Shopping For Stocks
>> Friday, November 6, 2009
A question often asked by my clients looking for the holy grail is "How to pick the right stocks?"
It is still an ongoing debate if fundamental analysis (FA) or technical analysis (TA) is more superior. It is important to learn both, only by applying them together will you "FA TA" (mandarin for prosper). Long term investors believing in value investing will rely more on the FA aspect and short term traders rely more on the TA. My opinion is to use FA to select the companies and TA to plan your entry and exits. Details of either method will not be discussed here.
Instead, I'll touch on "How to avoid picking the wrong stocks."
1. Looking for sales or discounts
Many are familiar with the mindset of shopping when making purchases, i.e. look out for a sales and discounts to determine a good deal. So when making purchases for stocks, many tend to apply the same method. They look for stocks that are "On Sale! It has fallen 50% from its peak, that is a 50% discount!". Make the decisions based on that only to find that its prices were further slashed.
Buying stocks is like employing a worker to generate income for you. Good workers are not cheap and cheap workers are normally not good. Would you pay top dollar for a good worker or low wages for someone who does not work at all?
Change your mindset when selecting stocks. I am not saying to not buy them at a discount. But discount is a relative word, cheaper compared to what? Do not use past performance of its peak as the benchmark, instead determine its intrinsic value to compare against.
2. Going for the HOT stocks
Been to an IT fair, travel fair or Expo sale? Does it seem the rest of the 4.99 million Singaporeans are also there. Everyone is there means it definitely the place to get the best deal, is it not? Do we also apply this mindset to selecting stocks?

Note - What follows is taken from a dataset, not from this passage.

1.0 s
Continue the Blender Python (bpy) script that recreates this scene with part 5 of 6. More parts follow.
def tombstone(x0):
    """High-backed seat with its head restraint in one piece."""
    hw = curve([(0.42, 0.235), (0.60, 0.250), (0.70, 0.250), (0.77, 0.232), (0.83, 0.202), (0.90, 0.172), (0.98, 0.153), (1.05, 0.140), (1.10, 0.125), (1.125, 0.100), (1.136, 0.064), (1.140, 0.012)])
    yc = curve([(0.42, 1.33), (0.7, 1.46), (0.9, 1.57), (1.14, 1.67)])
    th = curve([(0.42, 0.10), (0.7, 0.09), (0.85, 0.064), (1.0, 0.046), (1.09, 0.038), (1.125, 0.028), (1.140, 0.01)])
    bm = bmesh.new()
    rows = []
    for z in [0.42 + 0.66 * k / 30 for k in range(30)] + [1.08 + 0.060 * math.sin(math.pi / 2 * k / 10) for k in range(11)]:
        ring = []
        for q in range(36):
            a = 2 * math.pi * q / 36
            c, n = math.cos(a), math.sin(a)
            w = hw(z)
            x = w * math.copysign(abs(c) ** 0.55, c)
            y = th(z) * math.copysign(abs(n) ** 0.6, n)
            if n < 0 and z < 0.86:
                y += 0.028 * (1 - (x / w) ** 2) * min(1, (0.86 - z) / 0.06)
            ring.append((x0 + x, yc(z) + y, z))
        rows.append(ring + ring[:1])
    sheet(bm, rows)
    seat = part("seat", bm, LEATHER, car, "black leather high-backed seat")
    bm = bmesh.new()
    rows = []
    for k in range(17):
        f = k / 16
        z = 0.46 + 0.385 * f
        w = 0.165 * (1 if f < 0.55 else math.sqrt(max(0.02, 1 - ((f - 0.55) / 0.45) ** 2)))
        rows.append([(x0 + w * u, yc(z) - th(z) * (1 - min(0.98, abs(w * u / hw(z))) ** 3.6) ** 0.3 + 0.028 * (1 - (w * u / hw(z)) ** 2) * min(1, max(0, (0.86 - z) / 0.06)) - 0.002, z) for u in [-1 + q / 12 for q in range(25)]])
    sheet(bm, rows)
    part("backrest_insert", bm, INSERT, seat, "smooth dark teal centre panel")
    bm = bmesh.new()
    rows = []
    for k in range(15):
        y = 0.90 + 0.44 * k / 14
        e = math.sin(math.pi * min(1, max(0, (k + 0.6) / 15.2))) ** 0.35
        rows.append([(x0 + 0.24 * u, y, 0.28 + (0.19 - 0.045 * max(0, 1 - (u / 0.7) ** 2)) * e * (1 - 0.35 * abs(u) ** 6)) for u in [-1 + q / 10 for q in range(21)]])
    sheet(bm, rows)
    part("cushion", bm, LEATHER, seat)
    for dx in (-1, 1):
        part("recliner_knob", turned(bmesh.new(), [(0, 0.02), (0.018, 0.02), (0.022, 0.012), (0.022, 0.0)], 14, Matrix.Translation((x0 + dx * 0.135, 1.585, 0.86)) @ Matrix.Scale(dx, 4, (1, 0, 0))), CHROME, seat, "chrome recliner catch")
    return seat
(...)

Stocks that is featured in the news and every analysts are rushing to cover them, definitely all the experts cannot be wrong, right? Firstly, news has a publishing time lag and analyst require management approval before pushing out reports, so by the time you hear about it, it could already be too late. Secondly, journalists and analysts have an agenda, they are in sales. So they have to over sensationalize information and hence they views can be very subjective. Thirdly, everyone rushing in would have artificially inflated the price too high already.
Beware of hot stocks as they are normally overpriced and will start crashing the moment the hype is over.
3. Based on gossip
Stories of a friend making a lot of money and suggested you go in as well to a certain stock. Sound familiar? If you start getting stock tips at the coffee shop and taxi drivers, i think it is time to get out of the market. Warren Buffett has one simple rule when it comes to investing, "Be greedy when others are fearful and be fearful when others are greedy".

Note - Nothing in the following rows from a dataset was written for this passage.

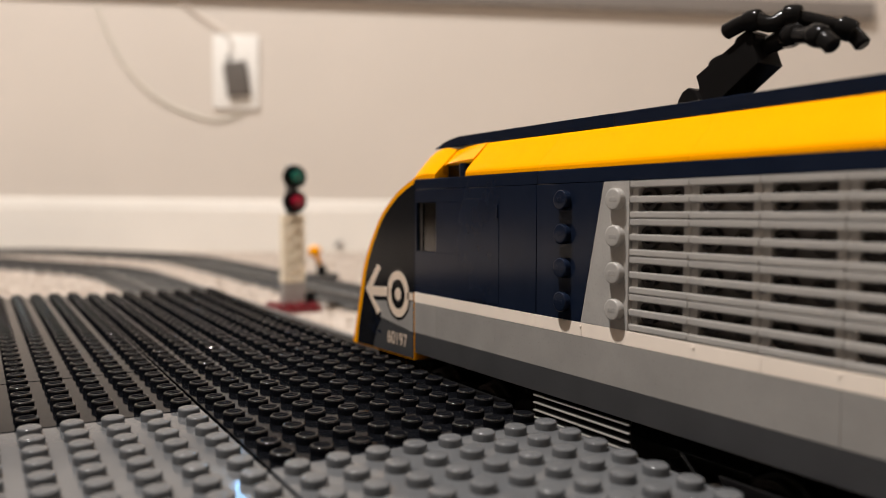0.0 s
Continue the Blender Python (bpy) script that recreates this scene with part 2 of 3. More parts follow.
shelf = thing("wall_shelf", 130, 0, 410, "grey laminate shelf board fixed to the wall", "shelf", turn=pose(0, 0, 0, 0, 1.05, 0))
sh = box(bmesh.new(), -1130, 745, -14, 0, 421, 449, 3, 3)
part("board", sh, M_SHELF, shelf)
# dark strip paints in the shade along the board's bottom
part("shade_strip", box(bmesh.new(), -1130, 743, -15, -1, 419.5, 425, 1, 2), M_SHELF_SHADE, shelf, "strip coloured as shade along the bottom")
on_wall(shelf)
on_wall(whole("door_stop", lathe(bmesh.new(), [(6, 0), (6, 3), (3, 4), (3, 22), (5, 24), (5, 30), (3, 31)], Matrix.Translation((-176, -8, 14)) @ Matrix.Rotation(radians(90), 4, "X")), M_LOWER, "small grey door stop on the baseboard", "door stop"))
# housings out of view; the second belongs to the added fill lamp
for x, y in ((-720, 200), (1000, -1500)):
    cl = thing("unseen_ceiling_light", x, y, 2400, "unseen round white flush ceiling light", "ceiling light", "ceiling lights")
    part("housing", lathe(bmesh.new(), [(170, 2330), (175, 2340), (175, 2399), (60, 2399.5)], None, 40), M_OUTLET, cl)

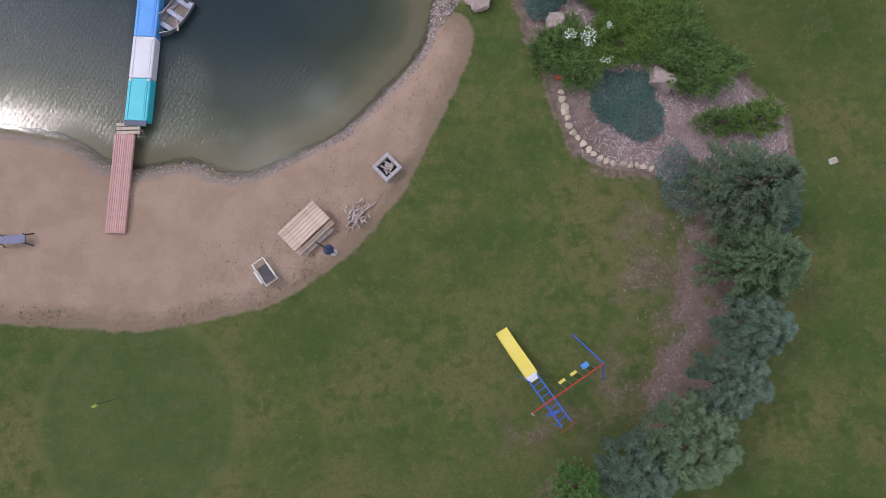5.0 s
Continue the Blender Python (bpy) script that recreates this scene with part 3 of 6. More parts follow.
store(me, "fresh", np.clip((Y - 76) / 5, 0, 1))
store(me, "northness", np.clip((Y - 44) / 14.0, 0, 1))
bare_line = smooth_loop([(-42.5, 60.3), (-41.4, 62.1), (-40, 63.2), (-37.8, 63.7), (-36, 63.5), (-35, 63)], 3, False)
store(me, "bare", 0.42 - np.min([np.hypot(X - bx, Y - by) for bx, by in bare_line], 0))


def patches(rows):
    return np.max([np.exp(-((X - px) ** 2 + (Y - py) ** 2) / r ** 2) for px, py, r in rows], 0)


store(me, "lawn_dry", patches(DRY_SOUTH + DRY_NORTH))
store(me, "lawn_lush", patches(LUSH_SOUTH + LUSH_NORTH))
store(me, "worn_grass", np.maximum(1.9 - np.hypot(X - (-21.3), Y - (78.6)), 1.5 - np.hypot(X - (-18.8), Y - (73.7))))
store(me, "bare_yard", np.maximum(1.0 - np.hypot((X - (-20.1)) / 1.0, (Y - (76.1)) / 1.6), 0.9 - np.hypot(X + 20.3, Y - 77.2)))
store(me, "bare_spots", np.max([r - np.hypot(X - px, Y - py) for px, py, r in BARE_SPOTS], 0))
me.materials.append(M_GROUND)
tagged(new("ground", me), "mown lawn, sandy beach, bark beds and dry dirt", "ground", kind="structure")

# ---- water ----
k = Mat("pond_water", 0.06, 0.0, 0.5)
pos = k.position()
d = k.math("MULTIPLY_ADD", k.math("SUBTRACT", k.noise(0.22, 4, 0.6, pos), 0.5), 2.2, k.attr("wet"))
ramp = k.add("ShaderNodeValToRGB")
k.set(ramp, "Fac", k.math("DIVIDE", d, 12.0))
for i, (p, c) in enumerate([(0.0, (0.19, 0.168, 0.148)), (0.13, (0.086, 0.092, 0.055)), (0.30, (0.038, 0.052, 0.036)), (0.52, (0.024, 0.040, 0.042)), (1.0, (0.021, 0.038, 0.049))]):
    e = ramp.color_ramp.elements[i] if i < 2 else ramp.color_ramp.elements.new(p)
    e.position, e.color = p, (*c, 1)
k.set(k.b, "Base Color", k.mix(k.math("MULTIPLY", k.attr("south"), k.step(d, 2.2, 0.3)), ramp.outputs["Color"], (0.135, 0.122, 0.072)))
k.set(k.b, "IOR", 1.33)
wave = k.add("ShaderNodeTexWave", Scale=1.1, Distortion=5.0, Detail=3.0)
turned = k.add("ShaderNodeMapping")
turned.inputs["Rotation"].default_value = (0, 0, 0.5)
k.t.links.new(pos, turned.inputs["Vector"])
k.t.links.new(turned.outputs["Vector"], wave.inputs["Vector"])
chop = k.add("ShaderNodeMapping")
chop.inputs["Rotation"].default_value, chop.inputs["Scale"].default_value = (0, 0, 0.35), (12.0, 6.2, 1.0)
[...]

Our education has been based on textbooks, research at the library, mentoring from qualified professionals (teachers from MOE), so why base your financial education on rumors from the man on the street? Investing already carries a certain amount of risk, relying your decision on gossip further increases the risk.
What about financial planners or worse insurance agents selling Investment Link Plans? Are they qualified? How many years have they invested profitably consistently? How are they remunerated? You determine for yourself after answering those questions if their advice falls under gossip. (Refer to my article of selecting an investment adviser)
If you are thinking of investing, you have just learned a valuable lesson which caused 95% of the investors to lose. If you have already invested and lost, I believe you can relate to the above mistakes and do not repeat them.
Back to picking the best stocks. There is no easy answer. It took about 15 years of formal education to teach us the skills we currently have. Do we rely on our teachers to take the exams for us? So, shouldn't we also commit that same level to our financial education to take the exam of selecting the best stocks ourselves. (An investment adviser like a teacher is good, but only to provide guidance to speed up the learning process. You will have to take responsibility on passing or failing the exams eventually.)
Investment is a journey, it is not a shopping experience.